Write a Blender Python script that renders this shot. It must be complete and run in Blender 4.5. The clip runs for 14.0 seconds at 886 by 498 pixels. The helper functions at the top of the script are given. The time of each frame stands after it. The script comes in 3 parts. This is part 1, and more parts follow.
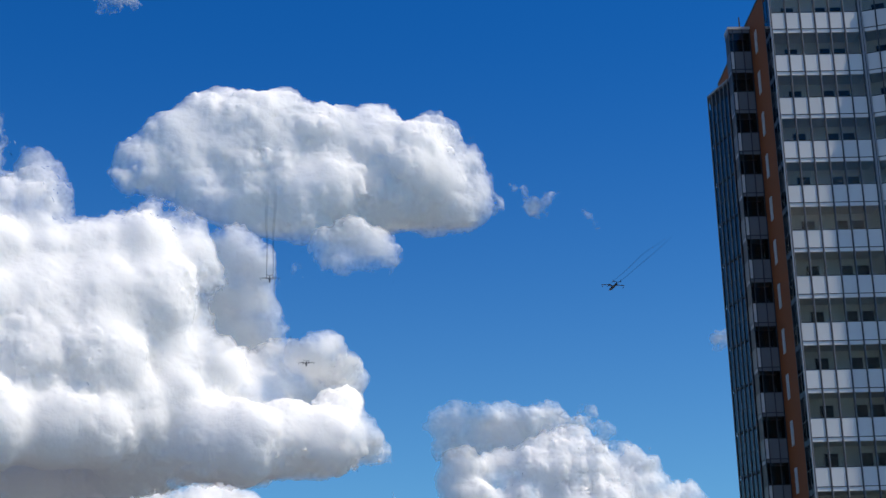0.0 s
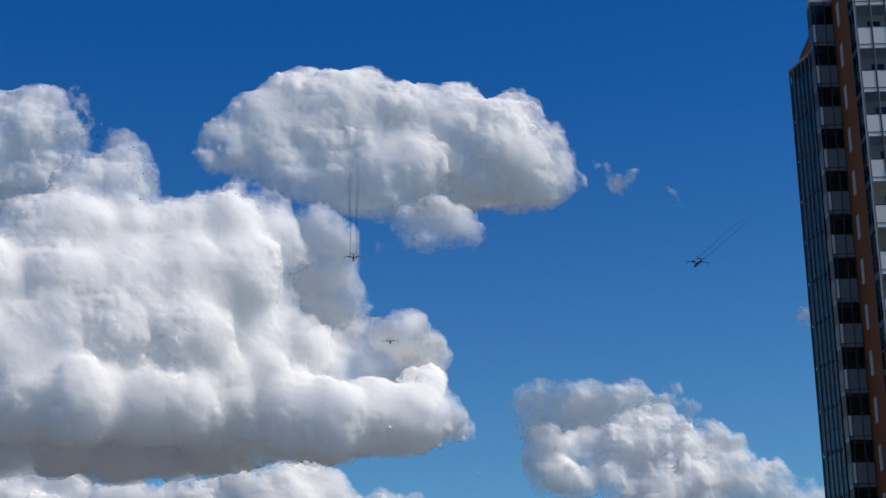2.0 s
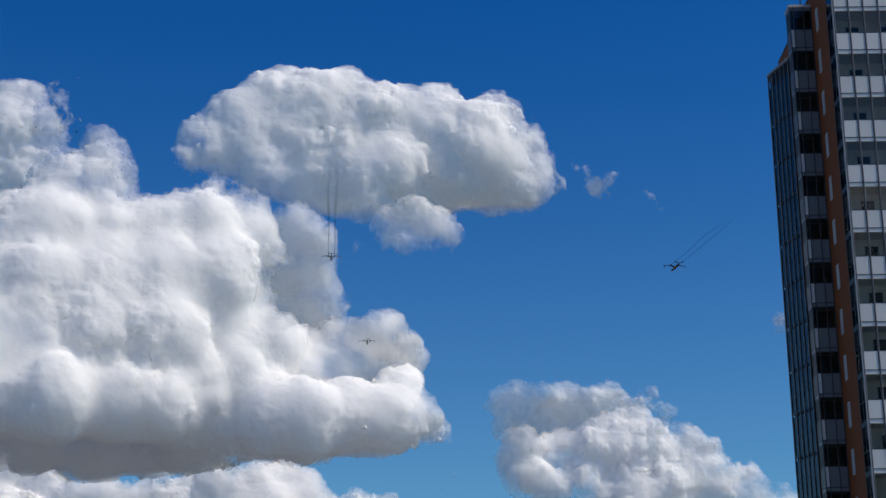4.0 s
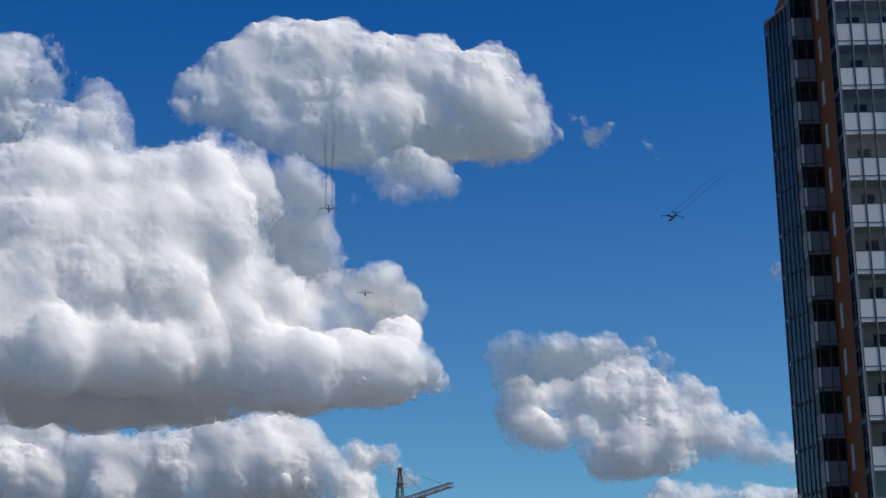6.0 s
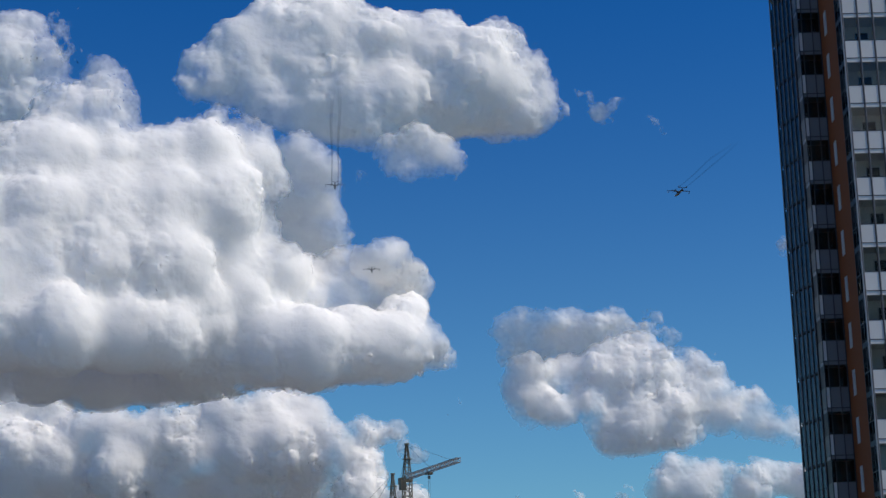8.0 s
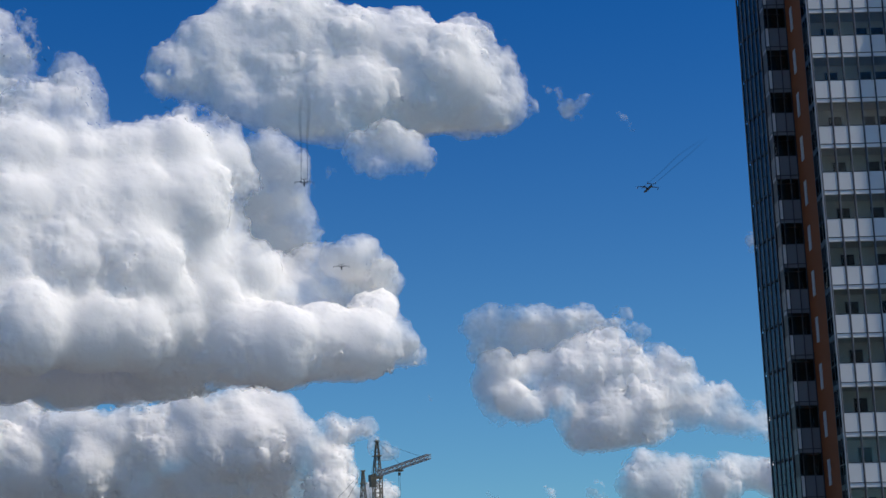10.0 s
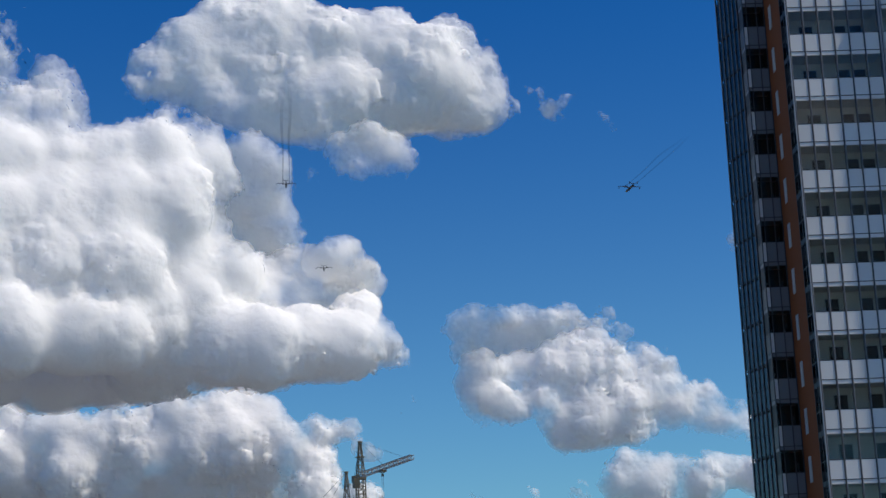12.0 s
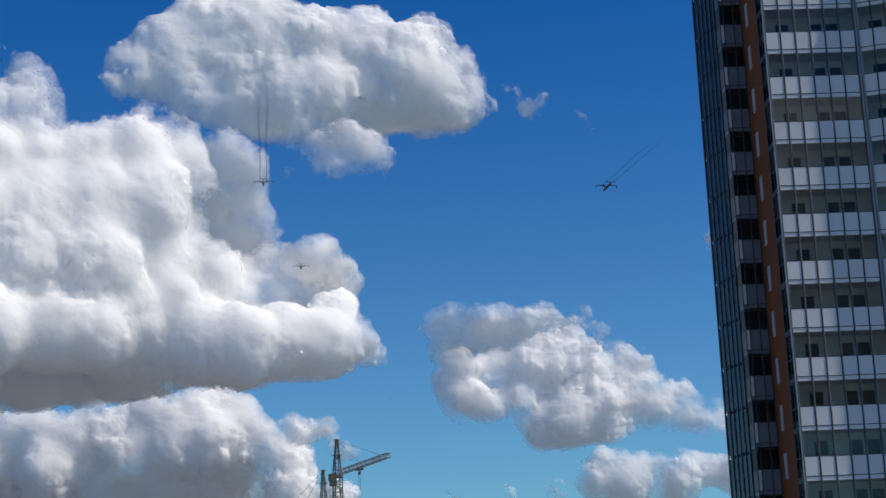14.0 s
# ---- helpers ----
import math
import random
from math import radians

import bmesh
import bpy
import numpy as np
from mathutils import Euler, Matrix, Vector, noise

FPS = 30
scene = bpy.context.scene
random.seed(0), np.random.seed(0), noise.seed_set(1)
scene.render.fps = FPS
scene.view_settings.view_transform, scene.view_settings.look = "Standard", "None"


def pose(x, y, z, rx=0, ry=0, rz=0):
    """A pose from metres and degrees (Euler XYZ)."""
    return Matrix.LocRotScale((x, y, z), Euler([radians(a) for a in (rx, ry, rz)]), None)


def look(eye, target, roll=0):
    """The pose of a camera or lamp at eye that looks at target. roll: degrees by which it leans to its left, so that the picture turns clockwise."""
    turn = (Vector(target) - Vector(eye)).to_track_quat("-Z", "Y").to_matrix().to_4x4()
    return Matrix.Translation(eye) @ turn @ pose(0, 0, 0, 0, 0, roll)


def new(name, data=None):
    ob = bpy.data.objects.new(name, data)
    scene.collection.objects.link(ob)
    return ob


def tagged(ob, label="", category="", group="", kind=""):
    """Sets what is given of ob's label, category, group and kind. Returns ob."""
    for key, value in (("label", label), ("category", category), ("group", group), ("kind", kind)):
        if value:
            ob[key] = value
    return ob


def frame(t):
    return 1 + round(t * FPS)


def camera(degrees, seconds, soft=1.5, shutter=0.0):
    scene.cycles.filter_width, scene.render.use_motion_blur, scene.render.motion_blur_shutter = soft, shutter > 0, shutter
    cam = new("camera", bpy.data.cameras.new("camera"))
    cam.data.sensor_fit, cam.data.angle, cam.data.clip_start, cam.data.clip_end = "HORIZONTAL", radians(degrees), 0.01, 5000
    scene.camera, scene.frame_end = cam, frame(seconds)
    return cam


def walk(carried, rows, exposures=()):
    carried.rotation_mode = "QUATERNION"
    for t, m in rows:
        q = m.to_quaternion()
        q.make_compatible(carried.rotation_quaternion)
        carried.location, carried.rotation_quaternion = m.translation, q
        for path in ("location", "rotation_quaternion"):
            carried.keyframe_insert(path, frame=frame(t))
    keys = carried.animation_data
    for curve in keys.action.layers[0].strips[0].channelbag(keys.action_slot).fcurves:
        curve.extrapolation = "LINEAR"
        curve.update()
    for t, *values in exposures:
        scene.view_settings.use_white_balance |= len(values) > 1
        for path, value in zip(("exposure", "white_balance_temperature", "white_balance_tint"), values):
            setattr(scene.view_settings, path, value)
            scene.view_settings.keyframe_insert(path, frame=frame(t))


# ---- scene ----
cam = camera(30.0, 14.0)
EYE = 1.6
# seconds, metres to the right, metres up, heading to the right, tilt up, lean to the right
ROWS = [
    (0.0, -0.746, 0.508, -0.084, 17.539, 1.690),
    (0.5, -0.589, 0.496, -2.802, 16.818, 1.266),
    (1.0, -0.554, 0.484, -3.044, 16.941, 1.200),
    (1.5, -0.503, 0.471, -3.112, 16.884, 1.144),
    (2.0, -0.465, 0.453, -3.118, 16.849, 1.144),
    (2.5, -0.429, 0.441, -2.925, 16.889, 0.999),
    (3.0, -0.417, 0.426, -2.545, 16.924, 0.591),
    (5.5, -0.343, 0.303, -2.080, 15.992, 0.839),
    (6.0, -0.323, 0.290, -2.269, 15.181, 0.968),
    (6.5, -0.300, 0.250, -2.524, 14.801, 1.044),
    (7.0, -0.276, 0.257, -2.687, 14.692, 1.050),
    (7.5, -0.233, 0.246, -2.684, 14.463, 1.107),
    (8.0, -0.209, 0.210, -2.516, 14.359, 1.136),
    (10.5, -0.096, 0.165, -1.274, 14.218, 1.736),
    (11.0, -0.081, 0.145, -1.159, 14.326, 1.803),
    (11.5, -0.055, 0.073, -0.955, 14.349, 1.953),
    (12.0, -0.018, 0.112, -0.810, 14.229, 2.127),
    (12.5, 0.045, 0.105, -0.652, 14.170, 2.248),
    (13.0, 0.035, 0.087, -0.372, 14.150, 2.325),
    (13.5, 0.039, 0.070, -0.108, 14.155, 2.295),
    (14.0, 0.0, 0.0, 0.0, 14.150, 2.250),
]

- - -

Request
Print out the lines exactly, skipping any picture.

Task response
Write a Blender Python script that renders this shot. It must be complete and run in Blender 4.5. The clip runs for 14.0 seconds at 886 by 498 pixels. The helper functions at the top of the script are given. The time of each frame stands after it. The script comes in 3 parts. This is part 1, and more parts follow.
0.0 s
2.0 s
4.0 s
6.0 s
8.0 s
10.0 s
12.0 s
14.0 s
# ---- helpers ----
import math
import random
from math import radians

import bmesh
import bpy
import numpy as np
from mathutils import Euler, Matrix, Vector, noise

FPS = 30
scene = bpy.context.scene
random.seed(0), np.random.seed(0), noise.seed_set(1)
scene.render.fps = FPS
scene.view_settings.view_transform, scene.view_settings.look = "Standard", "None"


def pose(x, y, z, rx=0, ry=0, rz=0):
    """A pose from metres and degrees (Euler XYZ)."""
    return Matrix.LocRotScale((x, y, z), Euler([radians(a) for a in (rx, ry, rz)]), None)


def look(eye, target, roll=0):
    """The pose of a camera or lamp at eye that looks at target. roll: degrees by which it leans to its left, so that the picture turns clockwise."""
    turn = (Vector(target) - Vector(eye)).to_track_quat("-Z", "Y").to_matrix().to_4x4()
    return Matrix.Translation(eye) @ turn @ pose(0, 0, 0, 0, 0, roll)


def new(name, data=None):
    ob = bpy.data.objects.new(name, data)
    scene.collection.objects.link(ob)
    return ob


def tagged(ob, label="", category="", group="", kind=""):
    """Sets what is given of ob's label, category, group and kind. Returns ob."""
    for key, value in (("label", label), ("category", category), ("group", group), ("kind", kind)):
        if value:
            ob[key] = value
    return ob


def frame(t):
    return 1 + round(t * FPS)


def camera(degrees, seconds, soft=1.5, shutter=0.0):
    scene.cycles.filter_width, scene.render.use_motion_blur, scene.render.motion_blur_shutter = soft, shutter > 0, shutter
    cam = new("camera", bpy.data.cameras.new("camera"))
    cam.data.sensor_fit, cam.data.angle, cam.data.clip_start, cam.data.clip_end = "HORIZONTAL", radians(degrees), 0.01, 5000
    scene.camera, scene.frame_end = cam, frame(seconds)
    return cam


def walk(carried, rows, exposures=()):
    carried.rotation_mode = "QUATERNION"
    for t, m in rows:
        q = m.to_quaternion()
        q.make_compatible(carried.rotation_quaternion)
        carried.location, carried.rotation_quaternion = m.translation, q
        for path in ("location", "rotation_quaternion"):
            carried.keyframe_insert(path, frame=frame(t))
    keys = carried.animation_data
    for curve in keys.action.layers[0].strips[0].channelbag(keys.action_slot).fcurves:
        curve.extrapolation = "LINEAR"
        curve.update()
    for t, *values in exposures:
        scene.view_settings.use_white_balance |= len(values) > 1
        for path, value in zip(("exposure", "white_balance_temperature", "white_balance_tint"), values):
            setattr(scene.view_settings, path, value)
            scene.view_settings.keyframe_insert(path, frame=frame(t))


# ---- scene ----
cam = camera(30.0, 14.0)
EYE = 1.6
# seconds, metres to the right, metres up, heading to the right, tilt up, lean to the right
ROWS = [
    (0.0, -0.746, 0.508, -0.084, 17.539, 1.690),
    (0.5, -0.589, 0.496, -2.802, 16.818, 1.266),
    (1.0, -0.554, 0.484, -3.044, 16.941, 1.200),
    (1.5, -0.503, 0.471, -3.112, 16.884, 1.144),
    (2.0, -0.465, 0.453, -3.118, 16.849, 1.144),
    (2.5, -0.429, 0.441, -2.925, 16.889, 0.999),
    (3.0, -0.417, 0.426, -2.545, 16.924, 0.591),
    (5.5, -0.343, 0.303, -2.080, 15.992, 0.839),
    (6.0, -0.323, 0.290, -2.269, 15.181, 0.968),
    (6.5, -0.300, 0.250, -2.524, 14.801, 1.044),
    (7.0, -0.276, 0.257, -2.687, 14.692, 1.050),
    (7.5, -0.233, 0.246, -2.684, 14.463, 1.107),
    (8.0, -0.209, 0.210, -2.516, 14.359, 1.136),
    (10.5, -0.096, 0.165, -1.274, 14.218, 1.736),
    (11.0, -0.081, 0.145, -1.159, 14.326, 1.803),
    (11.5, -0.055, 0.073, -0.955, 14.349, 1.953),
    (12.0, -0.018, 0.112, -0.810, 14.229, 2.127),
    (12.5, 0.045, 0.105, -0.652, 14.170, 2.248),
    (13.0, 0.035, 0.087, -0.372, 14.150, 2.325),
    (13.5, 0.039, 0.070, -0.108, 14.155, 2.295),
    (14.0, 0.0, 0.0, 0.0, 14.150, 2.250),
]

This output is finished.